Burmese refugees on the road to nowhere, again
After an inconclusive meeting with the UNHCR officials, the 2,500 odd asylum seekers from Myanmar were moved out of Rangpuri area on Tuesday. Shaswati Das and Nivedita Khandekar report.delhi Updated: May 15, 2012 23:52 IST
After an inconclusive meeting with the UNHCR officials, the 2,500 odd asylum seekers from Myanmar were moved out of Rangpuri area on Tuesday.
With women, including those pregnant, and scores of children, the asylum seekers from Myanmar's northern Rakhine state were forced to evacuate the land in front of the 13th century ASI-protected Sultan Garhi tomb. They had been camping in front of the monument, near Vasant Kunj, since last Sunday after being sent away from behind the United Nations High Commissioner for Refugees (UNHCR) office in Vasant Vihar. Here too, they faced resistance from Vasant Kunj RWAs and village panchayats.
Earlier, the UNHCR met their representatives. "The government of India has reassured us that they will not be arrested or deported, if they return to their places of residence in India," said Nayana Bose, Associate External Relations Officer.
The UNHCR records show most members of the group came from Jammu and some others from Saharanpur in UP.
Soon after the meeting, amid heavy police deployment and in the presence of various Delhi agencies, the asylum seekers were packed away in groups. Of them, 250-odd scattered along the Mahipalpur road, Nelson Mandela Marg and Ber Sarai neighbourhood.
"We were abruptly asked to move out, so we have no food or water. Police are not even letting us sit on the pavement," said Shafiq Abul, one of them.

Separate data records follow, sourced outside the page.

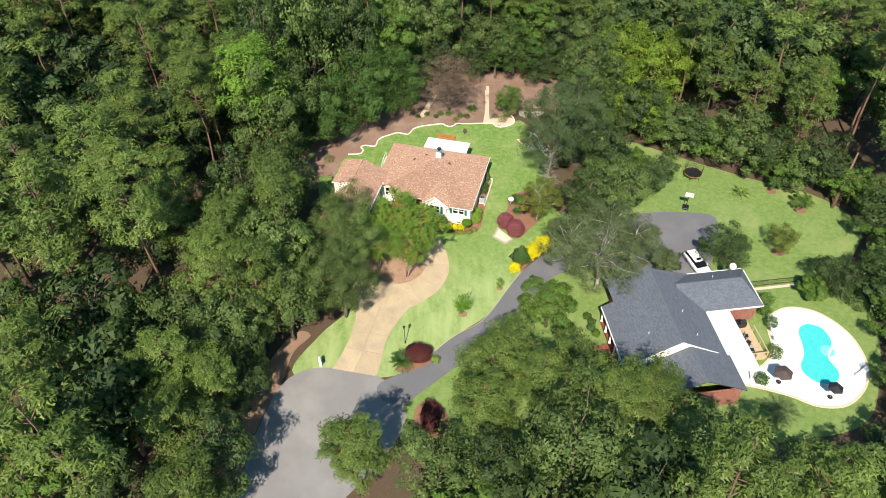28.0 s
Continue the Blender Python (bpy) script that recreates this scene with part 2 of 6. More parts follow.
M["wood"] = surface("orange_stained_wood", (0.52, 0.22, 0.075), (0.36, 0.135, 0.045), 0.6, 12.0, 1.2, 0.2, 0.004, stretch=(1, 8, 8))
M["pale_wood"] = surface("weathered_pine", (0.6, 0.46, 0.28), (0.45, 0.33, 0.19), 0.75, 12.0, 1.0, 0.2, 0.004)
M["rock"] = surface("field_rock", (0.4, 0.35, 0.27), (0.2, 0.17, 0.13), 0.9, 9.0, 2.0, 0.7, 0.03)
M["pebble"] = surface("pale_pebble", (0.7, 0.59, 0.45), (0.43, 0.33, 0.23), 0.85, 20.0, 1.5, 0.3, 0.01, island=0.35)
M["white_pebble"] = surface("white_pebble", (0.76, 0.71, 0.63), (0.5, 0.44, 0.36), 0.85, 20.0, 1.5, 0.3, 0.01, island=0.25)
M["dead_wood"] = surface("grey_dead_wood", (0.46, 0.42, 0.37), (0.28, 0.25, 0.22), 0.9, 12.0, 1.5, 0.4, 0.01, stretch=(3, 3, 0.6))
M["chip"] = surface("bark_chip", (0.44, 0.22, 0.12), (0.2, 0.085, 0.048), 0.95, 20.0, 1.5, 0.3, 0.01, island=0.45)
M["bark"] = surface("grey_brown_bark", (0.24, 0.185, 0.14), (0.09, 0.065, 0.05), 0.95, 9.0, 0.9, 0.9, 0.03, stretch=(3, 3, 0.6))
M["pine_bark"] = surface("pine_bark", (0.3, 0.18, 0.12), (0.12, 0.065, 0.045), 0.95, 8.0, 0.9, 0.9, 0.04, stretch=(2.5, 2.5, 0.7))
M["pale_bark"] = surface("pale_dead_wood", (0.62, 0.57, 0.5), (0.4, 0.35, 0.3), 0.9, 12.0, 1.5, 0.4, 0.01, stretch=(3, 3, 0.6))


def peeling_bark(name, under, dark, pale, share):
    """Smooth bark with long flaking patches of a second tone."""
    m, ns, ls, bs = nodes_of(name)
    flake, streak, fine = noise_of(ns, ls, 5.0, 4.0, 0.65, (2.6, 2.6, 0.55)), noise_of(ns, ls, 14.0, 5.0, 0.7, (3, 3, 0.35)), noise_of(ns, ls, 60.0, 4.0, 0.7)
    col = blend(ns, ls, ramp_out(ns, ls, streak, 0.35, 0.65), dark, under)
    mask = ramp_out(ns, ls, flake, share, share + 0.05)
    col = blend(ns, ls, mask, col, blend(ns, ls, ramp_out(ns, ls, fine, 0.3, 0.7), tuple(c * 0.7 for c in pale), pale))
    ls.new(col, bs.inputs["Base Color"])
    bs.inputs["Roughness"].default_value = 0.78
    bp = ns.new("ShaderNodeBump")
    bp.inputs["Strength"].default_value, bp.inputs["Distance"].default_value = 0.8, 0.012
    ls.new(blend(ns, ls, 0.5, mask, streak), bp.inputs["Height"])
    ls.new(bp.outputs["Normal"], bs.inputs["Normal"])
    return m


M["myrtle_bark"] = peeling_bark("peeling_cinnamon_bark", (0.26, 0.078, 0.043), (0.09, 0.027, 0.019), (0.46, 0.36, 0.28), 0.58)
M["pale_myrtle_bark"] = peeling_bark("pale_peeling_bark", (0.36, 0.16, 0.1), (0.17, 0.07, 0.045), (0.55, 0.46, 0.38), 0.47)
M["pale_twig"] = surface("brown_twig", (0.34, 0.2, 0.14), (0.17, 0.08, 0.055), 0.8, 8.0, 1.5, 0.2, 0.004, stretch=(3, 3, 0.5))
M["pool_water"] = surface("pool_plaster", (0.2, 0.75, 0.74), (0.15, 0.66, 0.66), 0.6, 5.0, 0.7, 0.05, 0.01)

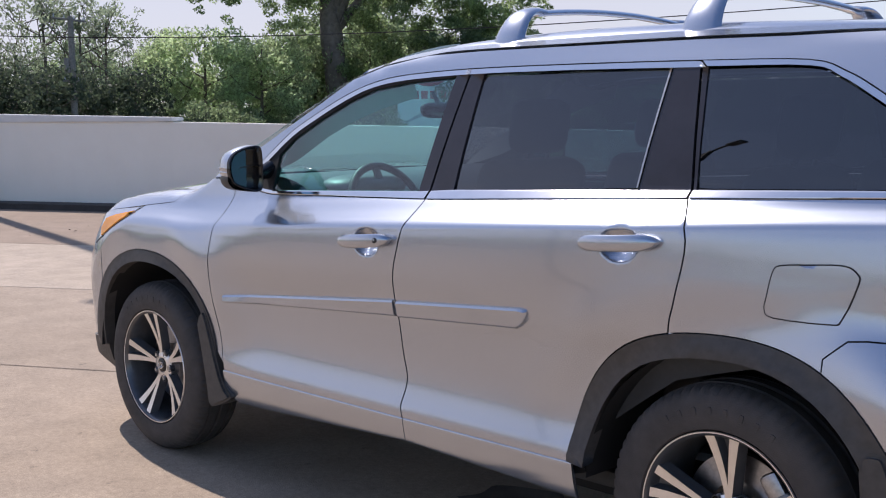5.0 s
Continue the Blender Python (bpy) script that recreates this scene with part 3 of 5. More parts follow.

However, nobody knows where others were taken away.
While Rangpuri villagers claimed they were packed off to Khajoori Khas in northeast Delhi, police claimed they were sent off to the railway station. "We had to ensure that they don't stop in between so that they return to where they came from," said a senior police officer.
Although the foreigners and Jawaharlal Nehru University students - who helped them - were greatly aggrieved by police apathy, the area residents were more than happy. Lauding police's role, Preeti Singh of Vasant Kunj's C9 RWA, said, "It was highly commendable on their part to ensure smooth movement of these people out of this area."
However, the fate of asylum seekers is still in limbo.
Bose said, "In India, there is no national legal framework for refugees and there are different approaches to different groups of people. On the basis of asylum-seeker cards given by UNHCR, this group will be issued long-term visas by India."